From: San Antonio, TX
Region: Southwest
Topic: Butterfly Gardens, Compost and Mulch
Title: Will recycled tire mulch harm butterfly larvae?
Answered by: Nan Hampton

QUESTION:

I discovered orange butterfly larva in the hardwood mulch under my Turk's Cap. Will it harm the larva if I switch over to recycled tire mulch?

ANSWER:

Mr. Smarty Plants is very happy that you are thinking about the potential effects of your choice of mulch material on insect residents of your garden.  Butterflies are beautiful and many other insects serve as pollinators in your garden.  However,  I am a little dubious that the larva you found in your mulch is a butterfly caterpillar.   Butterflies lay their eggs on the host plants that their caterpillars will eat.  The caterpillars are pretty much "eating machines" and munch away, growing until they have reached the size to pupate and form their chrysalis.  They don't really spend time in mulch unless they accidentally fall to the ground or have eaten up their host plant and are searching for another.  I suspect what you found in your mulch is the larva for a species of beetle.  Many beetle larvae overwinter in the soil.  Here are a few common species of mostly orange butterflies that you would find in Bexar County from the check list on the Butterflies and Moths of America webpage.  You can see their larvae on each species page:

Danaus plexipus (Monarch)

Danaus gilippus (Queen)

Agraulis vanillae (Gulf fritillary)

Dryas julia (Julia Heliconian)

Now, for the matter of using recycled tire mulch, there are several reasons NOT to use it for mulch in your garden.

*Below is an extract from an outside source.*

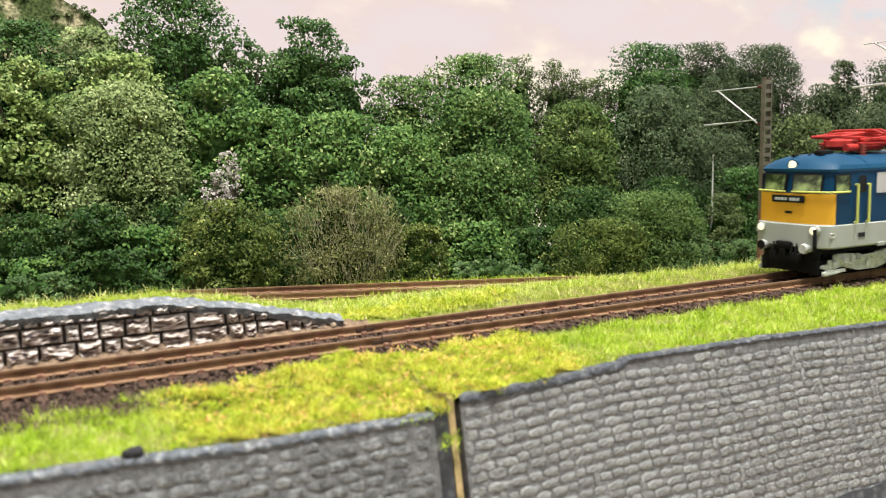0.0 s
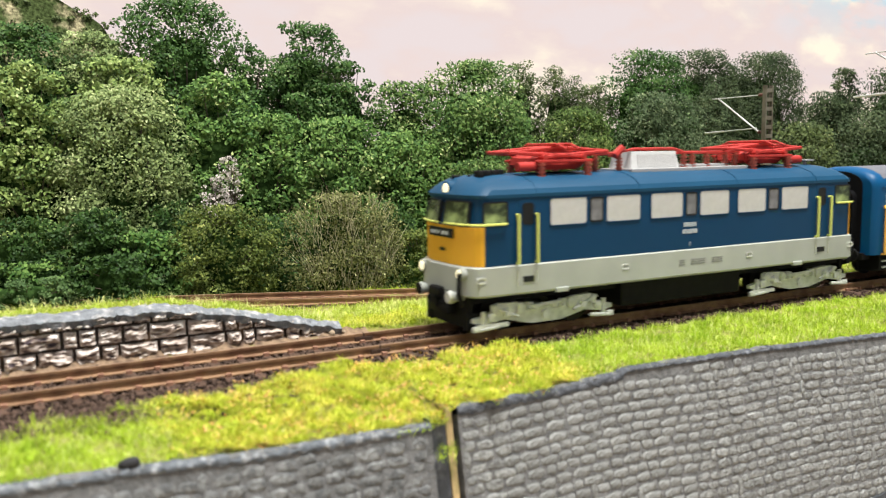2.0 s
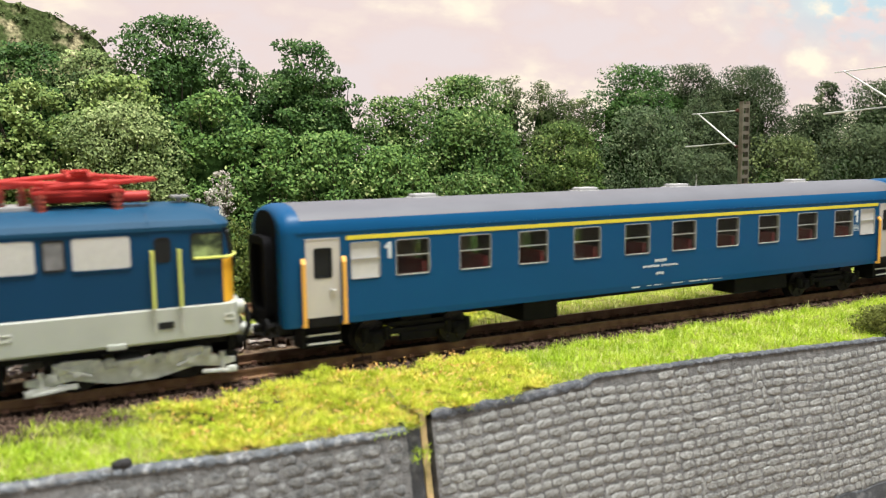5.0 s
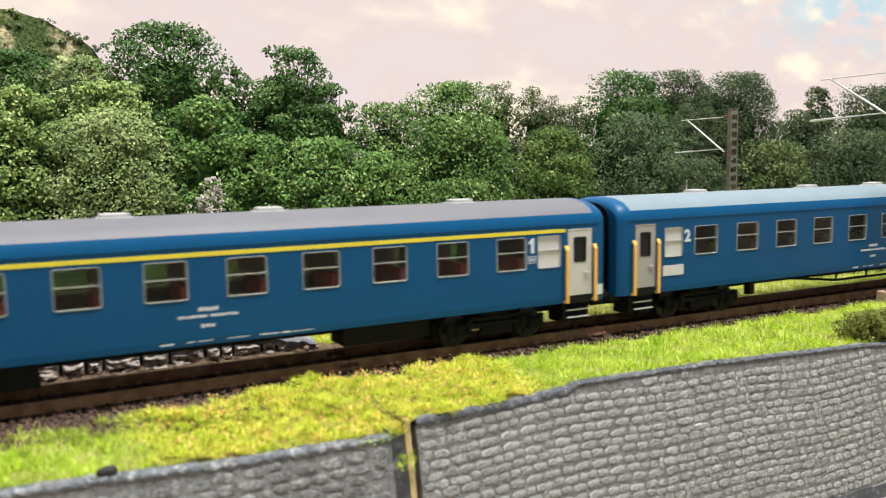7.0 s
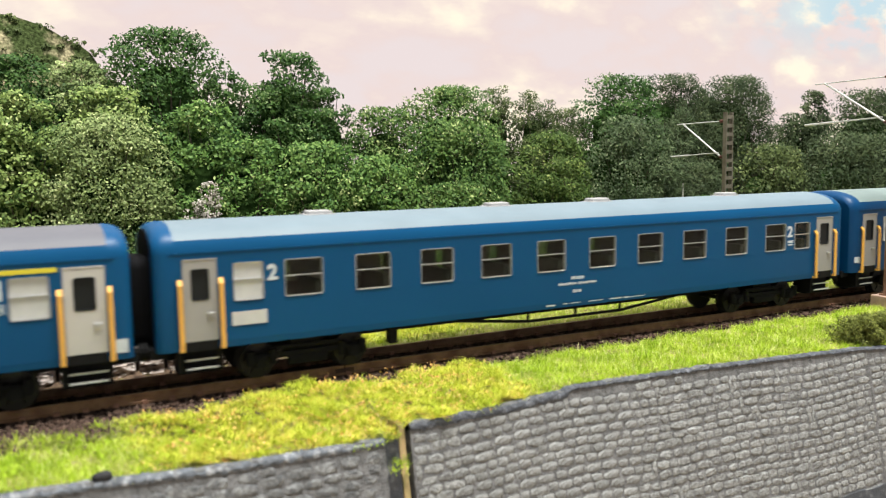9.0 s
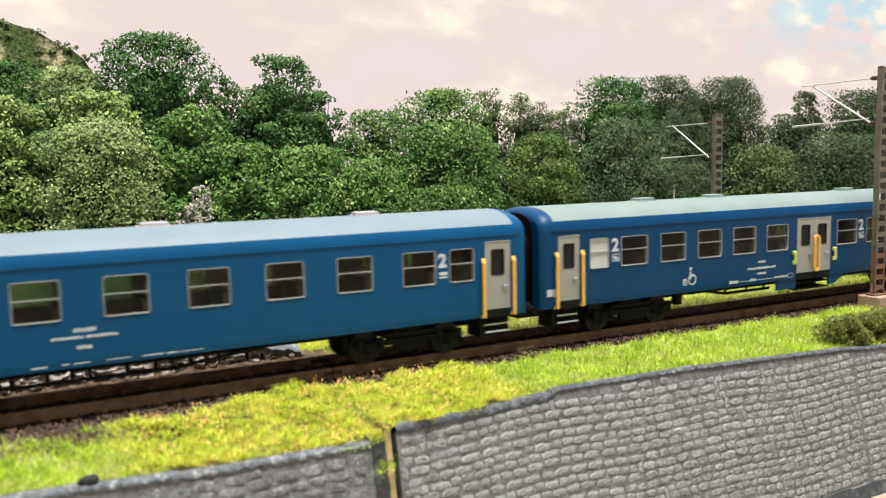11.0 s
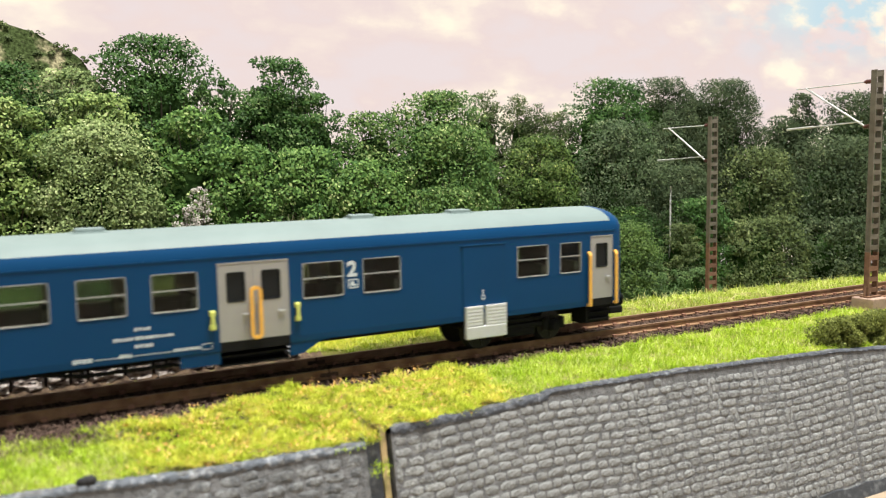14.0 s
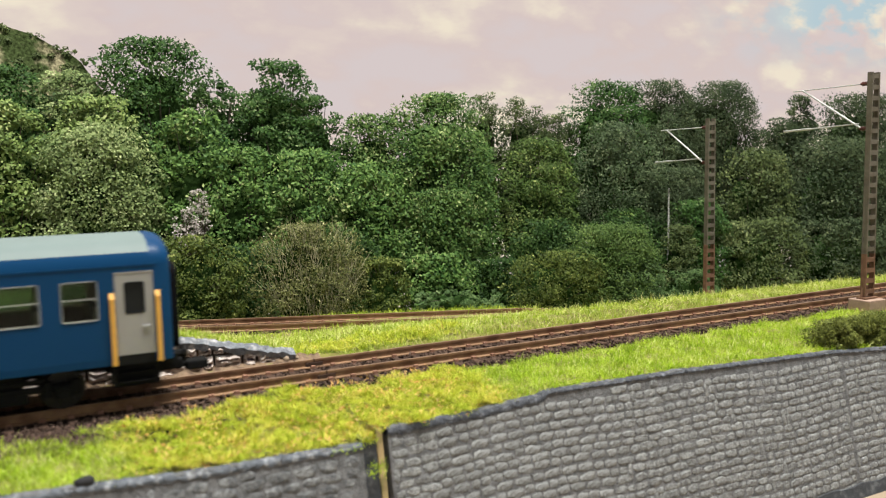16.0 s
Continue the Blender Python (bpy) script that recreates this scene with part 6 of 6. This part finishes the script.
            for q, za, zb in ((-25, 1.4, 3.2), (25, 1.4, 3.2), (-20, 4.2, 6.8), (20, 4.2, 6.8), (-9.5, 5.8, 8.6), (9.5, 5.8, 8.6), (-3.2, 6.4, 8.2), (3.2, 6.4, 8.2)):
                box(bm, c + q - 1.3, c + q + 1.3, s * 15.1 - 0.7, s * 15.1 + 0.7, za, zb, 0.3)
            for k in (-1, 1):
                rod(bm, (c + k * 19.5, s * 15.5, 8.6), (c + k * 10.5, s * 15.5, 5.0), 0.45, 6)
                rod(bm, (c + k * 24.5, s * 15.4, 2.0), (c + k * 17.0, s * 15.4, 2.6), 0.6, 6)
                rod(bm, (c + k * 14, s * 15.5, 6.4), (c + k * 14, s * 16.1, 6.4), 1.0, 10)
                for j in range(4):
                    rod(bm, (c + k * 6.2, s * 14.9, 6.4 + j * 0.7), (c + k * 6.2, s * 14.9, 6.8 + j * 0.7), 1.2, 10)
            box(bm, c - 25, c - 14, s * 15.2 - 0.5, s * 15.2 + 0.5, 2.4, 3.6)
        box(bm, c - 3, c + 3, -14, 14, 4, 7)
        bogie = part("bogie", bm, M_bogiegrey, loco, "pale grey cast bogie frame", 30)
        for k in (-1, 1):
            wheelset(bogie, c + k * 14, 6.6, M_wheel)
    return loco


LOCO = build_loco()


def motions():
    """The train rolls along the main track towards -x."""
    for ob, start in ((LOCO, -355.3), (COACH_A, -257.8), (COACH_B, 23.1), (COACH_C, 307.6)):
        walk(ob, [(t, pose((start + s) * MM, 0, 0)) for t, s in TRAIN])
    ts, ss = [r[0] for r in TRAIN], [r[1] for r in TRAIN]
    for ob, x, r in WHEELSETS:
        rows = []
        for i in range(241):
            t = i / 15
            turn = math.degrees(float(np.interp(t, ts, ss)) / r)
            rows.append((t, pose(x * MM, 0, r * MM, 0, turn, 0)))
        walk(ob, rows)


# ---- wood behind the tracks, hill and sky ----
def leaves(centres, radii, count, size, rng):
    """Leaf quads on the outer skins of clumps: vertices and faces."""
    k = rng.choice(len(centres), count, p=radii ** 2 / np.sum(radii ** 2))
    d = rng.normal(0, 1, (count, 3))
    d /= np.linalg.norm(d, axis=1)[:, None]
    d[:, 1] = -np.abs(d[:, 1]) * np.where(rng.random(count) < 0.85, 1, -1)
    rad = radii[k] * rng.uniform(0.6, 1.0, count) ** 0.6 * rng.uniform(0.9, 1.3, count)
    p = centres[k] + d * rad[:, None] * np.array([1.15, 1.0, 0.72])
    nrm = d * 0.6 + rng.normal(0, 0.55, (count, 3)) + np.array([0, -0.75, 0.5])
    nrm /= np.linalg.norm(nrm, axis=1)[:, None]
    t = np.cross(nrm, rng.normal(0, 1, (count, 3)))
    t /= np.linalg.norm(t, axis=1)[:, None] + 1e-9
    b = np.cross(nrm, t)
    s = size * rng.uniform(0.55, 1.35, count)[:, None]
    v = np.stack([p - t * s, p - b * s * 0.6 - nrm * s * 0.2, p + t * s, p + b * s * 0.6 - nrm * s * 0.2], 1).reshape(-1, 3)
    o = (np.arange(count) * 4)[:, None]
    return v, o + [0, 1, 2, 3]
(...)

  • From Environment and Human Health, Inc., the tire crumbs have been found to contain "volatile organic hydrocarbons (VOCs) with carcinogenic potential" that have been documented in human health effects "ranging from severe skin, eye and respiratory irritation to three forms of cancer".  These are released in gaseous form and also as leachates that can enter the ground water.
  • The tire crumbs are black and absorb heat from the sun.   You live in San Antonio where there is no lack of sun and heat in the summer.  Why put a mulch over the roots of your plants that will increase the heat of the soil surrounding them?
  • Whereas recycled tire mulch releases VOCs, organic mulches (e.g., bark, wood shavings, compost, etc.) eventually decompose and release compounds that provide nutrients to your plants, earthworms and beneficial soil organisms.

Aggie Horticulture has a very good article, Mulches for Enhanced, Low-cost, Low-maintenance Landscapes, that you might find helpful and you can also read an another excellent article, Mulches, from University of Missouri Extension.  You might also want to read RUBBER MULCH–Beware from Nature's Way Resources.